Unsponsored ADR The U.S. bank creates the ADR without the foreign company's cooperation. Multiple banks may create different ADR programs for the same foreign stock. Less common today, but still exists.
---
| Level | Exchange Listing | Capital Raising | SEC Requirements | |-------|-----------------|----------------|-----------------| | Level I | OTC only | No new capital raised | Minimal (Form F-6) | | Level II | NYSE, NASDAQ, AMEX | No new capital raised | Full SEC reporting (Form 20-F) | | Level III | NYSE, NASDAQ, AMEX | Yes — can raise new U.S. capital | Most stringent (full SEC reporting + registration) |
> Key exam point: Only Level III ADRs allow the foreign company to raise new capital from U.S. investors through public offerings.
---
Currency Risk Even though you buy ADRs in dollars, the underlying shares are priced in a foreign currency. If that currency weakens vs. the dollar, your ADR loses value even if the foreign stock price is flat.
> Example: You buy a British company ADR when £1 = $1.40. The company's stock stays flat in pounds, but the pound weakens to £1 = $1.20. Your ADR is worth less in dollars, even though nothing changed for the company's business.
Political/Country Risk Foreign governments can impose currency controls, expropriate assets, or change tax treaties. Investments in emerging markets carry higher political risk.
Information Risk Financial statements may be in a foreign language, follow different accounting standards (IFRS vs. GAAP), or provide less disclosure than U.S. companies.
Dividend Currency Conversion Dividends from the foreign company are paid in local currency → converted to dollars by the depositary bank → paid to ADR holders in dollars. The amount you receive depends on the exchange rate at the time of conversion.
---
---
---
Quiz Questions:
Q1. A U.S. investor holds ADRs representing shares of a German automobile company. The company's stock price in euros is unchanged, but the euro has depreciated 10% against the U.S. dollar. What is the likely impact on the ADR price?

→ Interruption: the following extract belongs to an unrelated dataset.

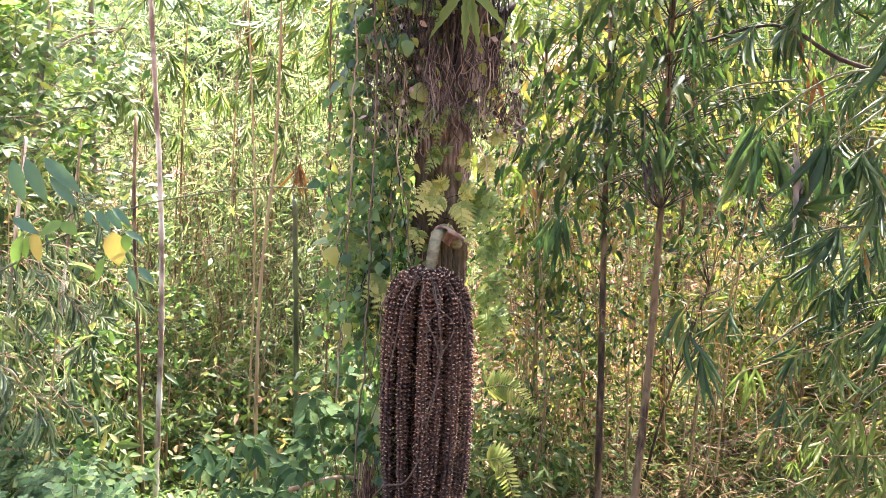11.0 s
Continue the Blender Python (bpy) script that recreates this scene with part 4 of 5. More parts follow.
def arching_twig():
    """A climbing shoot that arches to the palm, with large drooping leaflets near its foot; leaves by foot, tip and breadth."""
    t = thing("climber_shoot", (-2.2, 2.8, 0.0), "long arching green shoot with large yellowing leaflets", "climbing plant")
    g = Geo()
    tube(g, curve([(-1.75, 2.9, 2.02), (-1.35, 2.95, 2.19), (-0.85, 3.0, 2.27), (-0.5, 3.0, 2.24), (-0.3, 2.95, 2.12)], 40), np.linspace(0.004, 0.0022, 40), 6)
    tube(g, curve([(-1.75, 2.9, 2.02), (-2.1, 2.75, 1.7), (-2.3, 2.7, 0.9), (-2.2, 2.8, 0.0)], 20), 0.005, 6)
    part("stem", g, M["cane_green"], t)
    blue = [(-1.848, 2.352, -1.810, 2.194, 0.050), (-1.796, 2.359, -1.719, 2.198, 0.050), (-1.723, 2.362, -1.584, 2.239, 0.050), (-1.701, 2.292, -1.597, 2.185, 0.041), (-1.861, 2.119, -1.759, 2.067, 0.036), (-1.520, 2.166, -1.461, 2.089, 0.032), (-1.475, 2.168, -1.416, 2.102, 0.034), (-1.453, 2.180, -1.380, 2.115, 0.029), (-1.407, 2.087, -1.326, 2.057, 0.025), (-1.395, 1.949, -1.361, 1.848, 0.027), (-1.357, 1.946, -1.293, 1.896, 0.027), (-1.554, 2.165, -1.541, 2.106, 0.025)]
    pale = [(-1.652, 2.112, -1.747, 2.066, 0.050), (-1.661, 2.112, -1.597, 2.072, 0.045), (-1.827, 2.053, -1.867, 1.923, 0.050), (-1.798, 2.054, -1.816, 1.962, 0.041), (-1.403, 2.078, -1.393, 2.012, 0.036), (-1.497, 1.978, -1.524, 1.885, 0.032)]
    dying = [(-1.775, 2.071, -1.757, 1.955, 0.043), (-1.457, 2.085, -1.432, 1.956, 0.075)]
    hub = {"shade_blue": (-1.72, 2.87, 2.36), "lime": (-1.6, 2.87, 2.14), "yellow": (-1.6, 2.87, 2.14)}
    for kind, leaves in (("shade_blue", blue), ("lime", pale), ("yellow", dying)):
        for x0, z0, x1, z1, wide in leaves:
            d = np.array([x1 - x0, -0.02, z1 - z0])
            lift = np.array([0, 0, 0.25 * np.linalg.norm(d)])
            leaf = part("leaf", inst(Geo(), OVAL, (x0, 2.86, z0), d + 0.2 * lift, (0.15 * rng.normal(), -0.8, 0.7), 1.05 * np.linalg.norm(d), 1.15 * wide), M[kind], t, "yellow dying leaf" if kind == "yellow" else "")
            near = np.array([x0 + 0.5 * (hub[kind][0] - x0), 2.87, z0 + 0.03])
            part("leaf_stalk", tube(Geo(), curve([(x0, 2.86, z0), near, (near[0] + 0.02, 2.88, near[2] + 0.01)], 7), 0.0014, 4), M["cane_green"], leaf)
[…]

A) No impact — ADRs are denominated in dollars so currency movements don't affect them B) The ADR price rises because a weaker euro makes German exports more competitive C) The ADR price falls approximately 10% because the underlying euros are worth fewer dollars D) The ADR price rises 10% because the depositary bank hedges currency risk
Answer: C — ADRs trade in dollars, but the value is tied to the underlying foreign shares priced in foreign currency. If the euro weakens 10%, those euros convert to fewer dollars. The ADR price falls roughly 10% even if the German stock was flat in euros. Currency risk is a real risk for ADR investors.
---
Q2. A foreign company wants to list shares on the New York Stock Exchange AND raise new capital from U.S. investors through a public offering. Which ADR level must the company use?
A) Level I B) Level II C) Level III D) Any level allows capital raising
Answer: C — Only Level III ADRs allow the foreign company to raise new capital from U.S. investors. Level I trades OTC with minimal SEC requirements and raises no new capital. Level II lists on exchanges but also raises no new capital. Level III requires the most stringent SEC registration and reporting.
---
Q3. What is the primary distinction between a sponsored and an unsponsored ADR?

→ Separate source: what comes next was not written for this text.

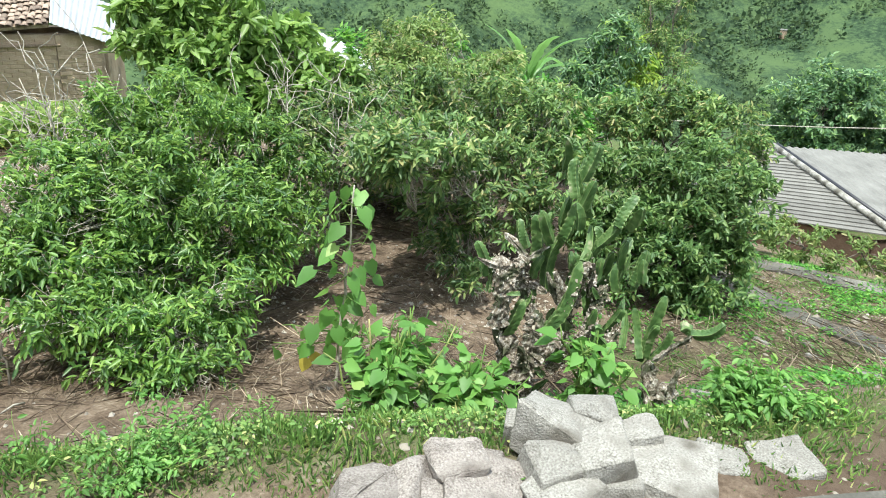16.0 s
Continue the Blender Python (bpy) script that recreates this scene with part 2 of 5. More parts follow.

A) Sponsored ADRs trade on stock exchanges; unsponsored ADRs trade OTC only B) Sponsored ADRs are created with the cooperation of the foreign company; unsponsored are created by a U.S. bank without the foreign company's involvement C) Sponsored ADRs pay dividends in foreign currency; unsponsored pay in U.S. dollars D) Sponsored ADRs represent one foreign share each; unsponsored can represent multiple shares
Answer: B — The key distinction is the foreign company's involvement. Sponsored = foreign company participates, signs a deposit agreement, often provides English-language financials. Unsponsored = a U.S. bank creates the ADR without the company's cooperation. Multiple banks can issue unsponsored ADRs for the same foreign stock.
---
Q4. A U.S. depositary bank structures an ADR so that each ADR represents 5 shares of a foreign company. The foreign shares trade at the local-currency equivalent of $8 per share. What is the expected ADR price?
A) $8 B) $1.60 C) $40 D) $16
Answer: C — ADR price = number of foreign shares represented × foreign share price = 5 × $8 = $40. Banks adjust the ratio to trade the ADR at a price range convenient for U.S. investors. In this case, 5:1 brings the effective price from $8 to $40.
---
Q5. An investor in an ADR receives a dividend. Which of the following correctly describes how the dividend is paid?
A) Dividends are paid in the foreign company's local currency and must be converted by the investor B) Dividends are paid by the foreign company directly to each ADR holder in U.S. dollars C) The depositary bank collects dividends in the foreign currency, converts to U.S. dollars, and distributes to ADR holders D) ADR investors do not receive dividends; only direct foreign shareholders do
Answer: C — The depositary bank acts as an intermediary: it collects dividends from the foreign company in local currency, converts them to U.S. dollars at the prevailing exchange rate, deducts any applicable foreign withholding taxes, and distributes the net dollar amount to ADR holders. This is one of the key services the depositary bank provides.